The consistency and the intensity of the beam of light is only part of what makes the lighthouse a reliable aid. If captains did not have training in navigation and failed to pay attention to the tides and other current conditions, the benefit of the lighthouse would be lost. By engaging their discipline and by using the information available from various sources including the lighthouse, the captains can avoid hazards and find instead safe harbor. Likewise the reader, to make much sense of the poem, must bring to the poem some knowledge of lighthouses, monks, Buddhism and sailing, and must pay attention to how the lighthouse and the monk are depicted.

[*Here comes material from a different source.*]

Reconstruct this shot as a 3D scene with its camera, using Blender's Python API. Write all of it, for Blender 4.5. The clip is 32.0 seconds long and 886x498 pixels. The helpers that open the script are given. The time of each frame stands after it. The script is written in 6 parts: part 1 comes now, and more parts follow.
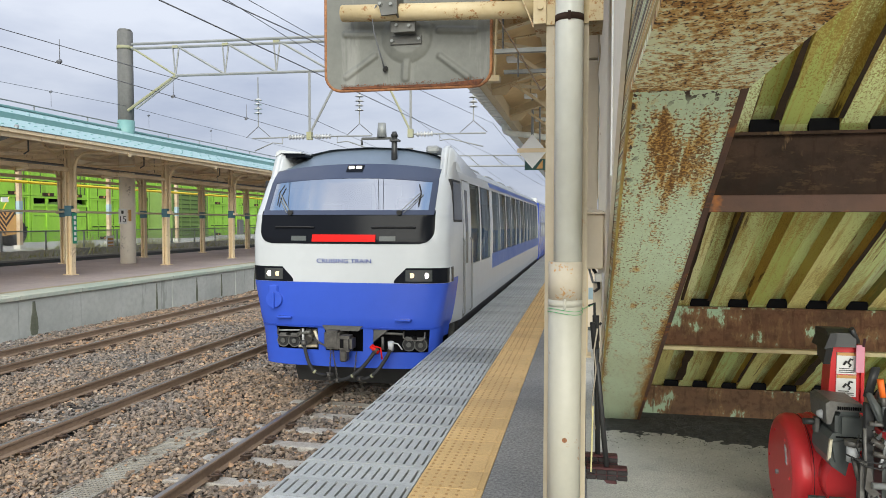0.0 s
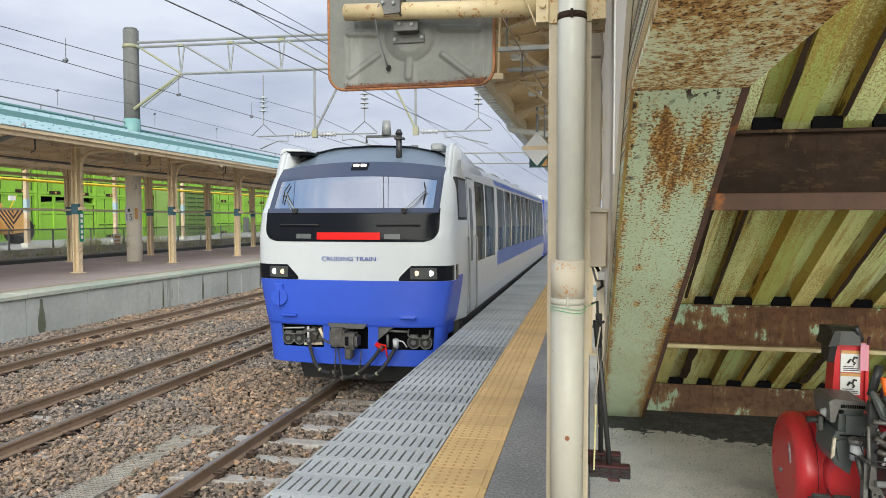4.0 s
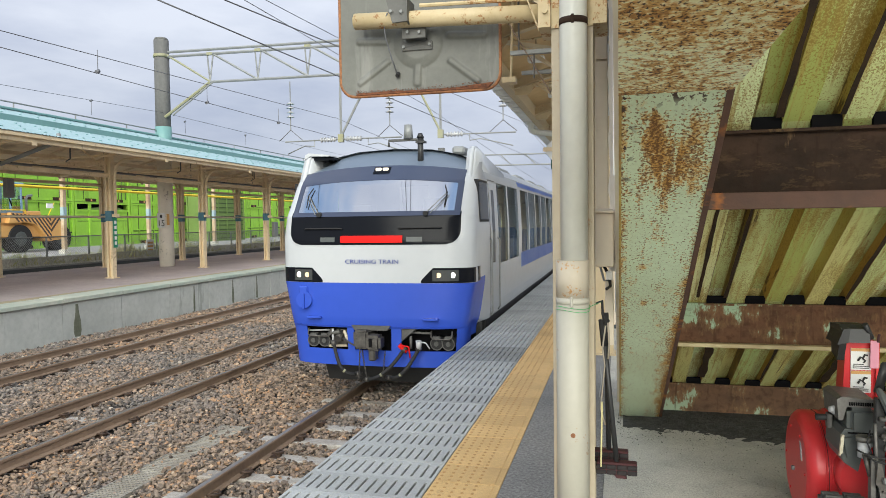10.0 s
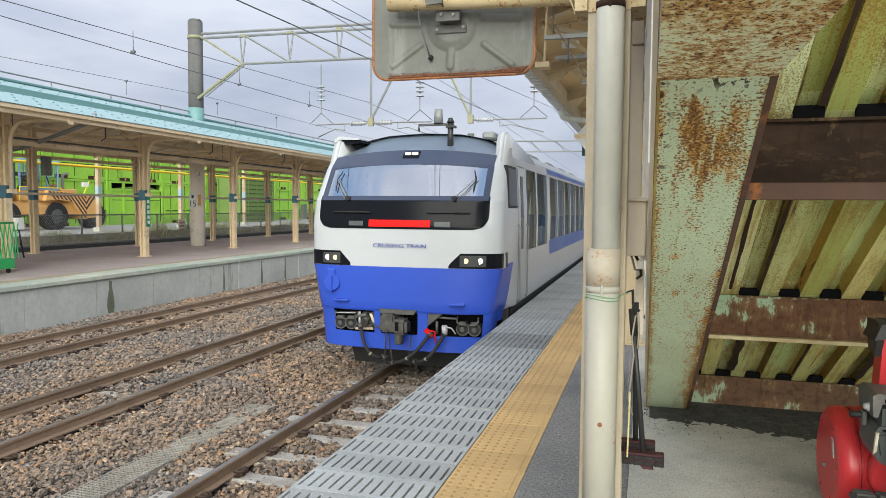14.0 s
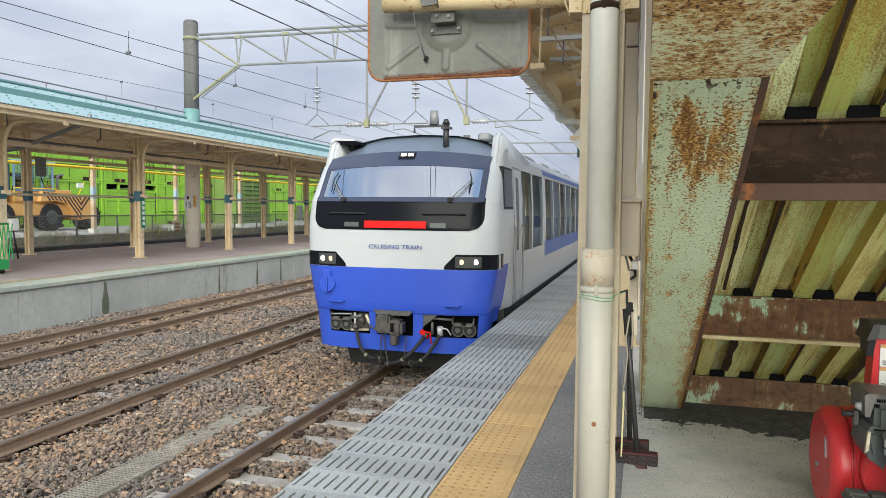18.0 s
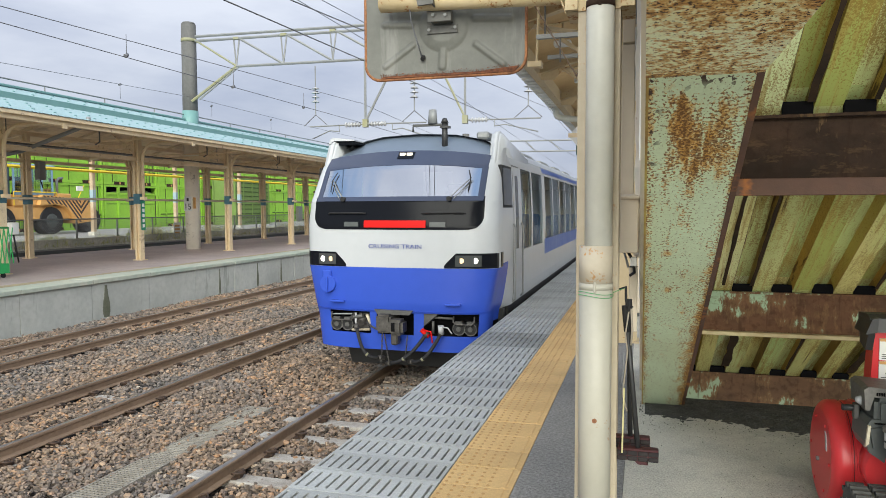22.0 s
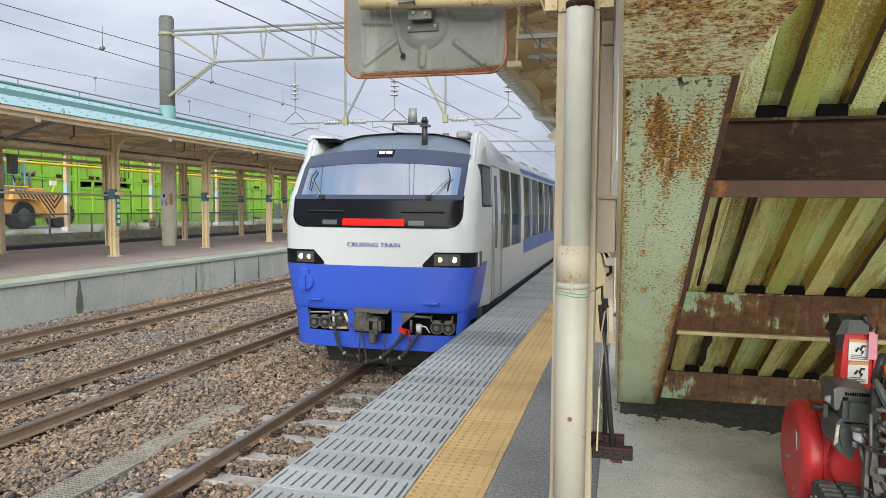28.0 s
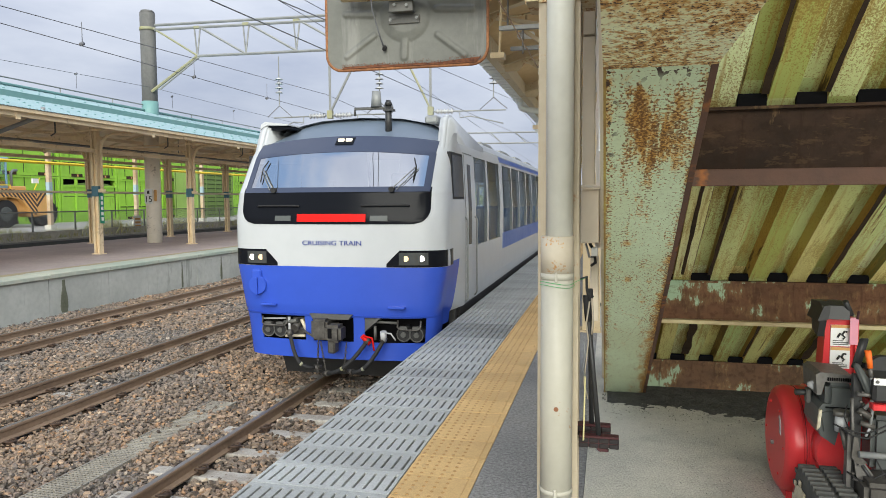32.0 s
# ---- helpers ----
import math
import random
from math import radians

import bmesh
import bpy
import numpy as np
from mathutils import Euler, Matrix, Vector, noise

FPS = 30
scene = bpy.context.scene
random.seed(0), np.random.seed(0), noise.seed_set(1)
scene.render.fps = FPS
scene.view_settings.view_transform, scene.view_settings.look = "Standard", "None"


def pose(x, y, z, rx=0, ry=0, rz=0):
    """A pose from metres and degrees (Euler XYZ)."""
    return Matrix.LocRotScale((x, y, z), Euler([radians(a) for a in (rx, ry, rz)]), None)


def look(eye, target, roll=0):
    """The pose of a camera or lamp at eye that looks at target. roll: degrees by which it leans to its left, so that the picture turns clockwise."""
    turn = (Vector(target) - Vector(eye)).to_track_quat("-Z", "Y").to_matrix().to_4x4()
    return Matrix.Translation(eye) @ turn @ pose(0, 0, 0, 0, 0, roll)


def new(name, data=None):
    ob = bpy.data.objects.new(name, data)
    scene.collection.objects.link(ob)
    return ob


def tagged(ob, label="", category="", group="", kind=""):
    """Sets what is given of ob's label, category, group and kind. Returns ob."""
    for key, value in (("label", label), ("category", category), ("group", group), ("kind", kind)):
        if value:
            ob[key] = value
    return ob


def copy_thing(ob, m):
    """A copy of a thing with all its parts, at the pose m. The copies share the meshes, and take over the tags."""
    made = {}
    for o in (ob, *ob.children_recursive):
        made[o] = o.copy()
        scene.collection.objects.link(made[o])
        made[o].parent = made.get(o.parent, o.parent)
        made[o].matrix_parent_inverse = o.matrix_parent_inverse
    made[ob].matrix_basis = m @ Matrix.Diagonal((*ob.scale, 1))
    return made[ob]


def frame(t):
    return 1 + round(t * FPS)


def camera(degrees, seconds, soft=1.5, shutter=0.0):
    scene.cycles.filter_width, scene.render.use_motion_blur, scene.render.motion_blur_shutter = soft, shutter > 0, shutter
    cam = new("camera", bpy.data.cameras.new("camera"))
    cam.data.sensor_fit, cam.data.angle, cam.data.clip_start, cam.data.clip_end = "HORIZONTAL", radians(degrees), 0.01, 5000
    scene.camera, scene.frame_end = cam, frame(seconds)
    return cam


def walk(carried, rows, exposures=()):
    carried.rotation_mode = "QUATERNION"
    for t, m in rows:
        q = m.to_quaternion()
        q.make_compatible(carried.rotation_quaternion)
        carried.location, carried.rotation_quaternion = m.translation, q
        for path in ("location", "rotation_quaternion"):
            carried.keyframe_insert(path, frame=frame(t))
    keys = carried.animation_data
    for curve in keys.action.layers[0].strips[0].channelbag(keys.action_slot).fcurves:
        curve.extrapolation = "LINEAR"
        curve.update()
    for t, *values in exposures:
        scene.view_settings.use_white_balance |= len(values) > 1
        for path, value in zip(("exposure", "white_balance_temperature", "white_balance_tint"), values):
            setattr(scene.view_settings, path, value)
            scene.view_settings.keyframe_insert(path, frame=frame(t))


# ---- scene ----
cam = camera(65.0, 32.0, soft=0.3)
# light and exposure: an overcast sky, brighter towards the zenith and the veiled sun
EXPOSE, SKY, SUN, ZENITH = 1.12, 0.40, 2.5, 1.8
CLOUD_DARK, CLOUD_LIGHT = (0.50, 0.56, 0.71, 1), (0.78, 0.83, 0.94, 1)
# seconds, eye x y z, turn to the left, tilt up, roll
PATH = [
    (0, 0.9676, 0.5508, 1.5609, 11.387, -2.254, 0.078),
    (0.5, 0.9694, 0.5465, 1.5675, 11.275, -2.282, 0.152),
    (1, 0.9723, 0.5469, 1.5658, 11.091, -2.179, 0.070),
    (1.5, 0.9717, 0.5382, 1.5691, 11.410, -2.160, -0.011),
    (2, 0.9715, 0.5408, 1.5660, 11.736, -2.144, 0.174),
    (2.5, 0.9726, 0.5478, 1.5648, 11.881, -2.120, 0.408),
    (3, 0.9727, 0.5453, 1.5636, 12.010, -2.294, 0.123),
    (3.5, 0.9770, 0.5484, 1.5663, 11.831, -2.380, -0.005),
    (5.5, 0.9832, 0.5400, 1.5630, 11.985, -2.777, -0.115),
    (6, 0.9808, 0.5383, 1.5590, 12.148, -2.843, -0.028),
    (6.5, 0.9770, 0.5499, 1.5584, 12.200, -3.076, -0.145),
    (7, 0.9770, 0.5490, 1.5552, 12.132, -3.148, -0.197),
    (7.5, 1.0003, 0.5492, 1.5555, 12.231, -3.390, -0.202),
    (8, 1.0458, 0.5438, 1.5465, 14.524, -3.527, -0.037),
    (8.5, 1.0555, 0.4889, 1.5619, 14.669, -3.362, -0.253),
    (9, 1.0883, 0.4796, 1.5663, 14.265, -2.718, -0.664),
    (9.5, 1.1009, 0.4885, 1.5690, 13.742, -2.110, -0.654),
    (10, 1.0943, 0.4932, 1.5671, 14.215, -2.270, -0.732),
    (10.5, 1.0893, 0.4971, 1.5650, 14.782, -2.648, -0.675),
    (11, 1.0851, 0.5060, 1.5602, 15.047, -2.953, -0.575),
    (11.5, 1.0791, 0.5108, 1.5603, 15.056, -2.975, -0.303),
    (12, 1.0786, 0.5094, 1.5585, 15.226, -3.153, -0.139),
    (12.5, 1.0758, 0.5101, 1.5598, 15.615, -3.105, -0.063),
    (13, 1.0744, 0.5035, 1.5603, 16.060, -3.016, 0.209),
    (13.5, 1.0745, 0.5100, 1.5555, 16.484, -3.180, 0.430),
    (14, 1.0797, 0.5024, 1.5628, 16.441, -3.443, 0.396),
    (14.5, 1.0829, 0.5016, 1.5635, 16.339, -3.255, 0.027),
    (16.5, 1.0853, 0.4965, 1.5601, 16.051, -2.678, 0.372),
    (17, 1.0874, 0.4931, 1.5612, 16.037, -2.974, 0.289),
    (17.5, 1.0876, 0.4879, 1.5587, 16.090, -3.171, 0.278),
    (18, 1.0868, 0.4927, 1.5571, 16.096, -3.311, 0.466),
    (18.5, 1.0845, 0.4929, 1.5551, 15.942, -3.164, 0.312),
    (19, 1.0823, 0.4932, 1.5576, 15.944, -3.041, 0.147),
    (19.5, 1.0864, 0.4879, 1.5593, 15.820, -2.955, 0.056),
    (20, 1.0898, 0.4870, 1.5605, 15.819, -2.834, 0.141),
    (20.5, 1.0927, 0.4859, 1.5590, 15.882, -2.896, 0.169),
    (21, 1.0959, 0.4889, 1.5587, 15.889, -3.097, -0.123),
    (21.5, 1.0954, 0.4881, 1.5552, 16.059, -3.288, -0.239),
    (22, 1.0950, 0.4892, 1.5566, 16.127, -3.392, -0.192),
    (22.5, 1.0925, 0.4912, 1.5580, 15.979, -3.381, -0.353),
    (23, 1.0912, 0.5003, 1.5552, 15.840, -3.362, -0.377),
    (23.5, 1.0931, 0.4975, 1.5541, 15.700, -3.453, -0.256),
    (24, 1.0944, 0.4977, 1.5523, 15.491, -3.515, -0.095),
    (24.5, 1.0930, 0.4914, 1.5545, 15.402, -3.512, 0.071),
    (25, 1.0918, 0.4876, 1.5545, 15.360, -3.545, 0.054),
    (25.5, 1.0968, 0.4899, 1.5552, 15.339, -3.573, -0.022),
    (27.5, 1.0981, 0.4853, 1.5492, 14.628, -3.267, 0.457),
    (28, 1.0996, 0.4890, 1.5523, 14.396, -3.456, 0.461),
    (28.5, 1.0995, 0.4933, 1.5491, 14.083, -3.432, 0.652),
    (29, 1.0991, 0.4969, 1.5477, 13.720, -3.465, 0.722),
    (29.5, 1.1010, 0.4973, 1.5511, 13.486, -3.614, 0.582),
    (30, 1.1091, 0.4962, 1.5474, 13.315, -3.747, 0.410),
    (30.5, 1.1153, 0.5018, 1.5495, 13.199, -4.013, 0.157),
    (31, 1.1159, 0.5054, 1.5519, 13.033, -4.264, -0.119),
    (31.5, 1.1162, 0.4974, 1.5524, 13.179, -4.320, -0.403),
    (32, 1.1140, 0.4950, 1.5526, 13.391, -4.064, -0.342),
]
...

The poem's created effect on the reader of a sophisticated sense of friendship toward humanity is achieved when one makes the inference that a reader of this poem stands in relation to a monk in the same way a sea captain stands in relation to a lighthouse. It is important that a reader not infer that one stands in relation to this poem as a captain stands in relation to a lighthouse. The poet is not saying anything like, “I am a monk.” or “Be my disciple.” Because the monk is an imagined monk who doesn't speak in the poem and because the sea captain is not mentioned in the poem, one can conclude that Hirshfield intends for the didactic tone of this poem to be an attenuated one. There is nothing like the message, “You should study with a Buddhist monk.” in these lines. Nevertheless, the poet has implied that any reader of “Lighthouse” may benefit by having a relationship with an experienced monk in which one regards the monk as a lighthouse and one regards oneself as the captain of a ship at night. To make such a deliberate and generous, if oblique, suggestion can only inspire a sense of friendship toward humanity in one who receives that suggestion.

Follow-up: The folks at Warren Wilson selected other applicants for the few seats they have for students. Subsequently, I learned that there was a problem with my FAFSA which is another requirement for application to the Warren Wilson MFA. Whether the FAFSA had anything to do with me not being selected, I don't know. Warren Wilson doesn't comment on rejections.